Head of State Information Service (SIS), Diaa Rashwan – press photo
CAIRO – 12 May 2018: Egypt’s State Information Service (SIS) strongly deplored the public survey launched by Russia Today (RT) over the sovereignty of the Hala’ib Triangle area located on the Egyptian-Sudanese border.
The SIS announced: “After the publication of this offending and inaccurate survey, we started to consult with the related Egyptian authorities, especially the ministry of foreign affairs, to discuss the steps and actions to be made against such unprofessional media coverage and violation for the sovereignty of the state.”
The SIS added in a statement that it decided to summon RT officials in Egypt on Saturday morning to inform them of Egypt's deep rejection and full condemnation of such acts that violates sovereignty of the state, and to identify the circumstances of this publication in preparation for taking the aforementioned steps and procedures.

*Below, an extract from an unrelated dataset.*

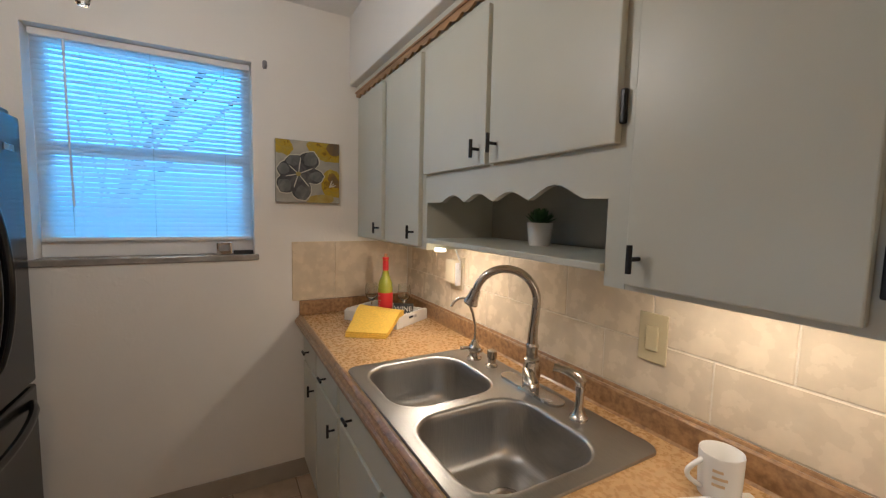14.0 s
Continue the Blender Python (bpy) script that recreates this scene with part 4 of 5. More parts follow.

Hala’ib and Shalateen, or the Hala’ib Triangle, is an area of land measuring 20,580 square kilometers, located at the Egyptian-Sudanese border on the Red Sea coast. It is part of the Red Sea governorate and consists of three major towns – Hala'ib (which became a city in February 2014), Abu Ramad and Shalateen.

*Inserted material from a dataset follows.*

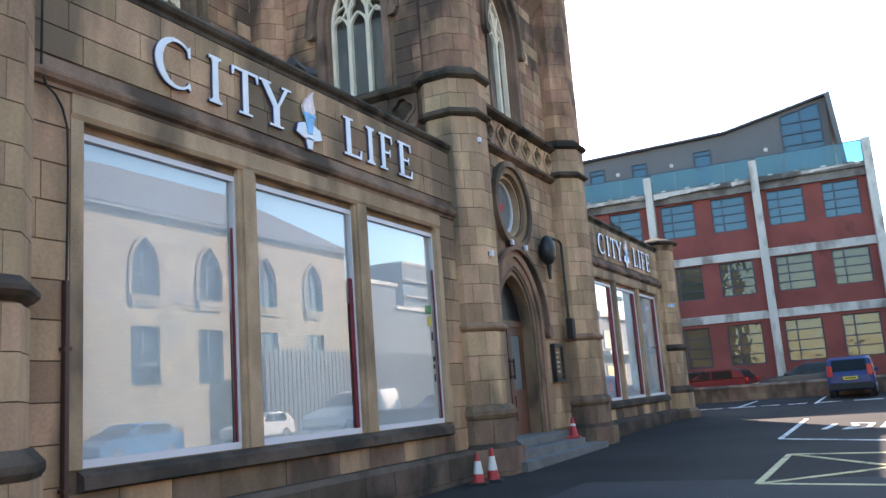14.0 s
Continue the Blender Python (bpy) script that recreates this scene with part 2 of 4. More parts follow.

The area belongs to Egypt politically and administratively, but has been one of the major sticking points in Egyptian-Sudanese relations since the demarcation of borders between the two countries carried out during the British occupation of Egypt in 1899, at a time when Sudan was part of the Egyptian Kingdom.
Sudan allegedly made military moves near Hala'ib and Shalateen on the Egypt-Sudan border in last March. The move came weeks after a televised interview with Saudi satellite channel Al-Arabiya, in which Sundanese President Omar al-Bashir, who is wanted by the International Criminal Court for war crimes, threatened to resort to the U.N. Security Council to give its settlement over its claimed sovereignty over the triangle.
After the signing of an agreement delineating the maritime border between Egypt and Saudi Arabia in April 2016, Sudan raised the issue once again, demanding Egypt either engages in direct negotiations over the area or take the issue to international arbitration. Cairo rejected the proposal and stressed that the triangle is Egyptian territory and that it will not negotiate or resort to international arbitration on the matter.
According to Al Arabiya Institute for Studies, the Sudanese administration of Hala'ib and Shalateen was temporary and neither grants Sudan the right to rule the area, nor denies Egypt's sovereignty over any part of the territory.
Egypt affirms that it has never concluded any international treaties or agreements, whether with Britain or Sudan, to give international status to the demarcation of administrative borders.
The largest tribes inhabiting the Hala'ib Triangle, including Rashaida, Alababdeh and Bashaira, who rejected the Sudanese National Election Commission's decision granting people in Hala'ib the right to participate in Sudanese general elections. The three tribes asserted during their participation in the 6th October War victory celebration in 2009 that the area is 100 percent Egyptian.
Despite the common bonds of history, language and religion between the two Nile River neighbors, Egypt and Sudan’s diplomatic relations have been frosty recently due to various reasons, mainly the Hala’ib issue. The two countries have been engaged in high-level diplomatic initiatives to improve their relations.
Egypt’s Foreign Minister Sameh Shoukry has visited the Sudanese capital Khartoum twice this year, with the goal of restoring strong, longstanding ties between Khartoum and Cairo. Relations had withered after July 2013, when former Muslim Brotherhood-affiliated President Mohammed Morsi was ousted.
In April 2017, the Joint Sudan-Egypt Committee for Political Consultation convened in Cairo and signed a media charter of honor and a commitment to continue consultations on arising political issues between the two countries.
In the same month, Shoukry and his Sudanese counterpart Ibrahim Ghandour agreed to work together to control the ongoing hostility in the news media in both countries caused by the mounting political tensions between the two neighbors.